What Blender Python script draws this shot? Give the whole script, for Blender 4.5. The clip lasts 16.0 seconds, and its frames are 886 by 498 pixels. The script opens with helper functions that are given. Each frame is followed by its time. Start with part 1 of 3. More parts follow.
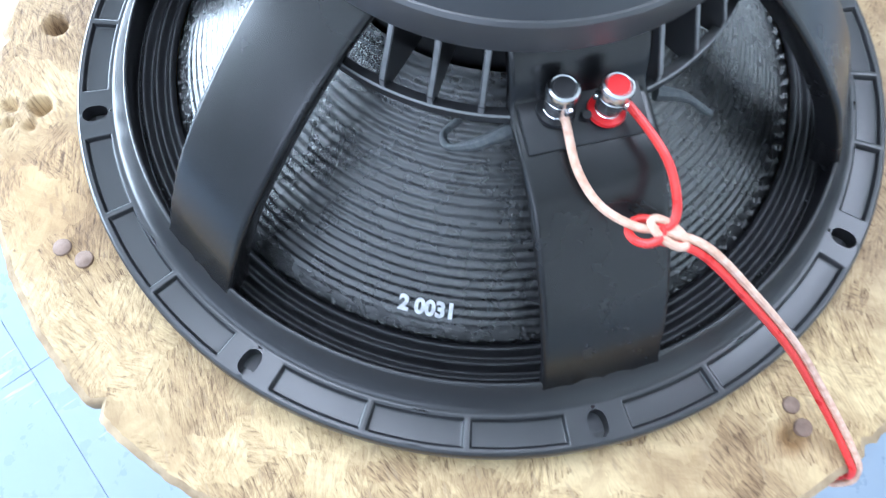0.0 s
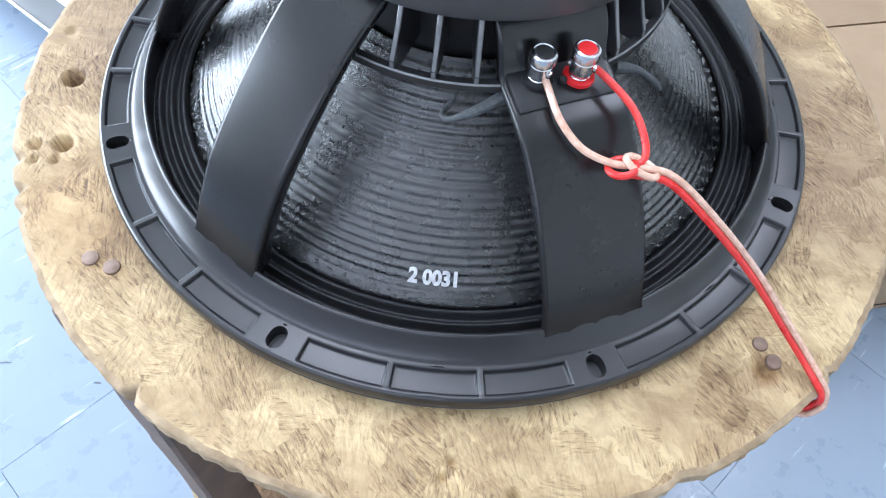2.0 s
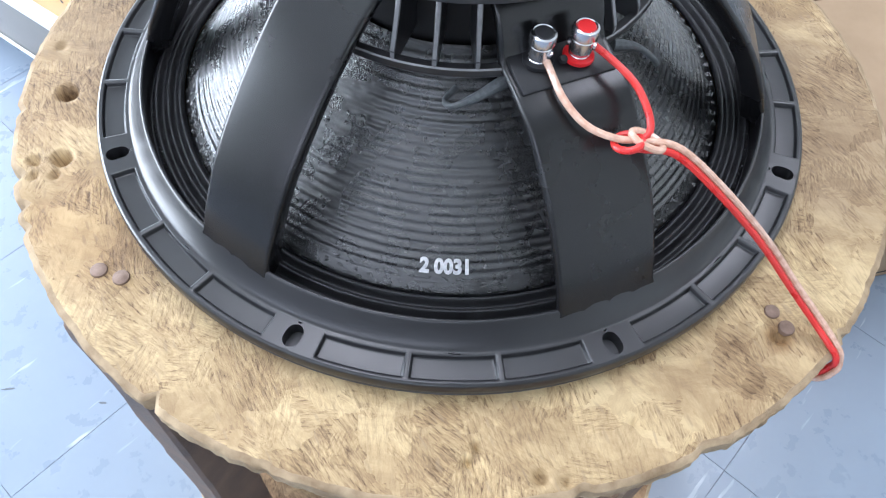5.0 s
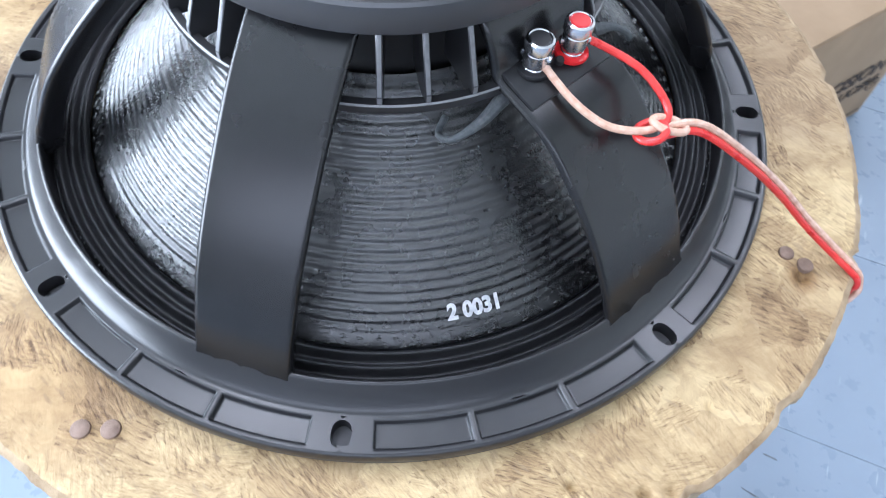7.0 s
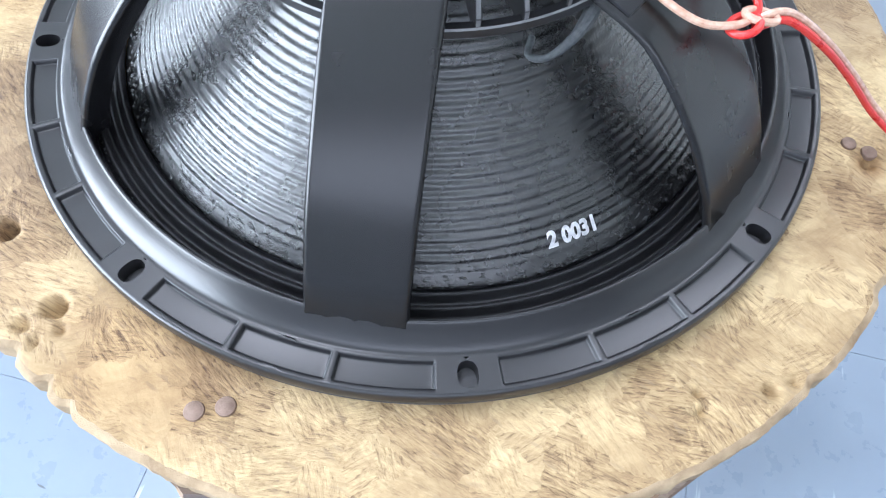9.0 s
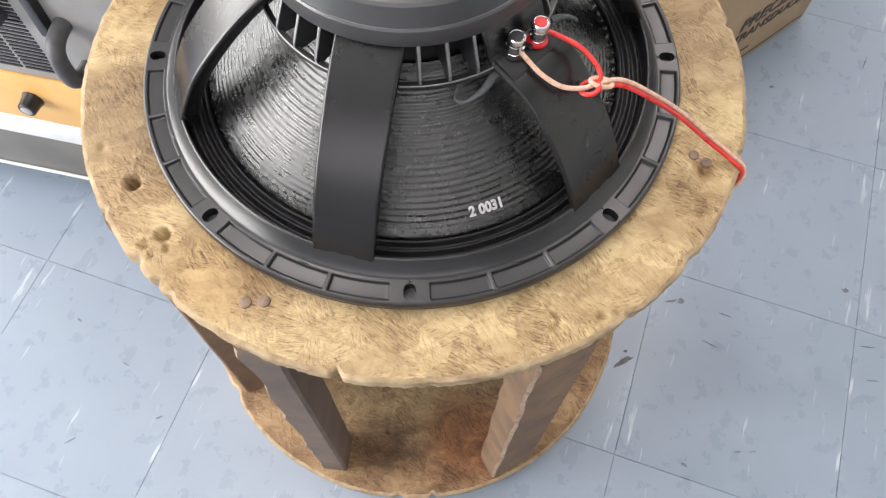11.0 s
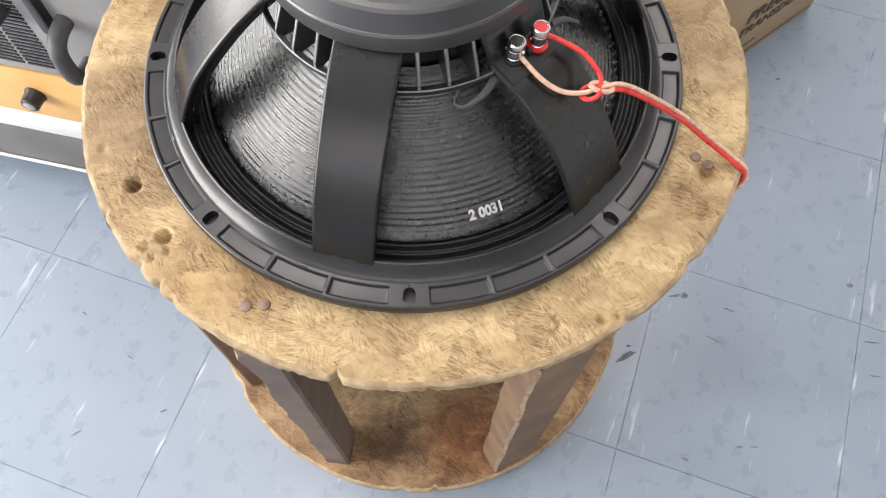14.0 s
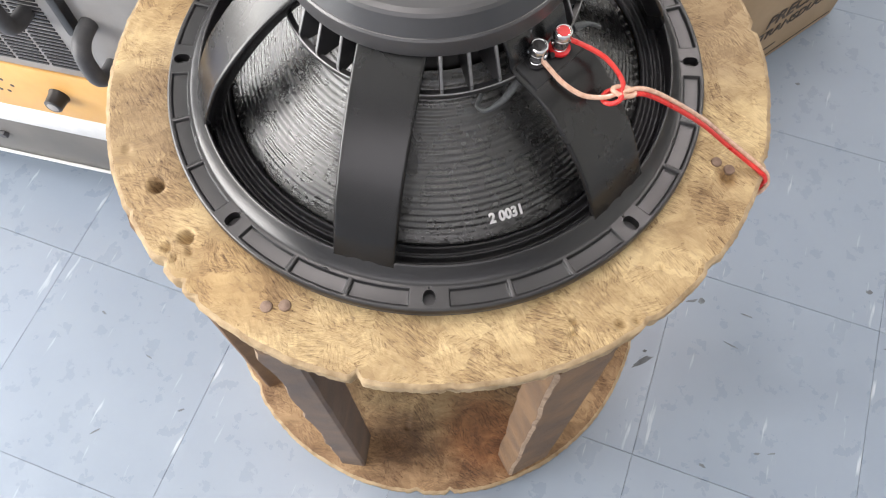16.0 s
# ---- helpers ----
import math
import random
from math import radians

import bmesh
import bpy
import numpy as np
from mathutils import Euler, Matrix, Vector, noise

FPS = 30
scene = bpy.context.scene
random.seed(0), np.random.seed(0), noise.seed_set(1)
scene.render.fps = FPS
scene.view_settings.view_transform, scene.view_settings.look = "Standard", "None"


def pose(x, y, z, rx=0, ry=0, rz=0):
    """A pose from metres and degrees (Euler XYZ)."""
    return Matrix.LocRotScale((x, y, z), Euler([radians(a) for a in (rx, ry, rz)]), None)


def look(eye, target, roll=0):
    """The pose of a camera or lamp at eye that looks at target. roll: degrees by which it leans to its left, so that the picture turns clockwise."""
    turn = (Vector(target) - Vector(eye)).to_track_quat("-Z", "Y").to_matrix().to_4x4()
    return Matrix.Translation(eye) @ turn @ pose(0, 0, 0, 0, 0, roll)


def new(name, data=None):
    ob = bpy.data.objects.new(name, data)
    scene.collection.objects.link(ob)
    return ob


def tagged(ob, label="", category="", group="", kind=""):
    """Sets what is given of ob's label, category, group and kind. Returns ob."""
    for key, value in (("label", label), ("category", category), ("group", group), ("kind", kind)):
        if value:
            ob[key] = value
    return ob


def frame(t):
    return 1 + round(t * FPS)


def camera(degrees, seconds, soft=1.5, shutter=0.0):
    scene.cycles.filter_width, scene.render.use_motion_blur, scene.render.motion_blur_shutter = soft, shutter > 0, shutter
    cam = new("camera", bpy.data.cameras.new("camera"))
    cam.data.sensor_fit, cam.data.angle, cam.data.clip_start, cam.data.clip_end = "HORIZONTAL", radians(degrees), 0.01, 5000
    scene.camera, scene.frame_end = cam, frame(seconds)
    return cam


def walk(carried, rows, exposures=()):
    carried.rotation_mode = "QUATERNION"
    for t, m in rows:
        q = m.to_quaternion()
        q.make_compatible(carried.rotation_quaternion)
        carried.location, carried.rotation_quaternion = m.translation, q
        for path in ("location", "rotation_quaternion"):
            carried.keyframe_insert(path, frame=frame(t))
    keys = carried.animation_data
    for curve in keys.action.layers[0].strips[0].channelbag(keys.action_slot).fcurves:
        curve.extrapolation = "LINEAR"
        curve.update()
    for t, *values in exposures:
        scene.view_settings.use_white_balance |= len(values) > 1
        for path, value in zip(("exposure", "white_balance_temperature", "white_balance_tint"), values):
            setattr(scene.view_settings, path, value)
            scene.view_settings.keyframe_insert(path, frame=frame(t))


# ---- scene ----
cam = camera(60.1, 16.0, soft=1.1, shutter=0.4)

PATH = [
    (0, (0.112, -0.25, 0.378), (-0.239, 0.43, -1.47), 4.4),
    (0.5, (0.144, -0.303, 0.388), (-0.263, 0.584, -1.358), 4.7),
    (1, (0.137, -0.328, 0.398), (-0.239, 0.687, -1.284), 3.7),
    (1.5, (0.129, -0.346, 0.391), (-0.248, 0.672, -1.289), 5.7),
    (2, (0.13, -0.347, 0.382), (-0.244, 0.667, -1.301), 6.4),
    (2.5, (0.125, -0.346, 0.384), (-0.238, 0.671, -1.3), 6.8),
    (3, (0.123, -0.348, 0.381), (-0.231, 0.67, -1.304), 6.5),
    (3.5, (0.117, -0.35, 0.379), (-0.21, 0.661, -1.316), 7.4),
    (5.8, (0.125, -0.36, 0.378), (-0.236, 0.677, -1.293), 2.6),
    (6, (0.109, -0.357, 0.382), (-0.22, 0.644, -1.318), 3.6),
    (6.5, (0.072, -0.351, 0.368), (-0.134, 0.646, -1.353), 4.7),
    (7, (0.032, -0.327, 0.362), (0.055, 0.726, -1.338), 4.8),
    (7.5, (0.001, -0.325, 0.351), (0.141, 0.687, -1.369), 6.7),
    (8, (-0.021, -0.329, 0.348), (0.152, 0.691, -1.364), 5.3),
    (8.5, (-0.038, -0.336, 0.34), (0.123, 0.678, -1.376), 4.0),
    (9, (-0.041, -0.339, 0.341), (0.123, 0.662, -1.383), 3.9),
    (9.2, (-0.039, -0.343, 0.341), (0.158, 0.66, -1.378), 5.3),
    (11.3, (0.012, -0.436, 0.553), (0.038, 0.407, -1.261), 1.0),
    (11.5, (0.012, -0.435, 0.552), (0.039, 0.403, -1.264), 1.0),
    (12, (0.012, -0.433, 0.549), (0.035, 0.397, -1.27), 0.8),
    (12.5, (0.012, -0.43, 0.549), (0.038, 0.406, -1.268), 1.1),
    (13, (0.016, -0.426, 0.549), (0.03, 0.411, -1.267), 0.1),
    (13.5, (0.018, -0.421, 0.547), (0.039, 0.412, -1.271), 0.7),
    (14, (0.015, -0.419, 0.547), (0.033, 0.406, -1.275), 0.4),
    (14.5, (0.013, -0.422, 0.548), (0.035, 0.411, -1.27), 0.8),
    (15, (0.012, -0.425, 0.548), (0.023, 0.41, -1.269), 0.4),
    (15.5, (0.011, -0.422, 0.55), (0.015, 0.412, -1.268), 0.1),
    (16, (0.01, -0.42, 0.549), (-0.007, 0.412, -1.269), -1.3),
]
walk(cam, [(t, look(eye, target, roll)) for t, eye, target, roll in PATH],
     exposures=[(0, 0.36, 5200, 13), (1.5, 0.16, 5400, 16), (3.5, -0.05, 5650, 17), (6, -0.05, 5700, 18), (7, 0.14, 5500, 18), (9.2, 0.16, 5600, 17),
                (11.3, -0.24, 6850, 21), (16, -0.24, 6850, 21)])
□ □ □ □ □
Begin at the first line of the data above and repeat each line exactly, stopping after the line containing "scene = bpy.context.scene". Omit the pictures.

What Blender Python script draws this shot? Give the whole script, for Blender 4.5. The clip lasts 16.0 seconds, and its frames are 886 by 498 pixels. The script opens with helper functions that are given. Each frame is followed by its time. Start with part 1 of 3. More parts follow.
0.0 s
2.0 s
5.0 s
7.0 s
9.0 s
11.0 s
14.0 s
16.0 s
# ---- helpers ----
import math
import random
from math import radians

import bmesh
import bpy
import numpy as np
from mathutils import Euler, Matrix, Vector, noise

FPS = 30
scene = bpy.context.scene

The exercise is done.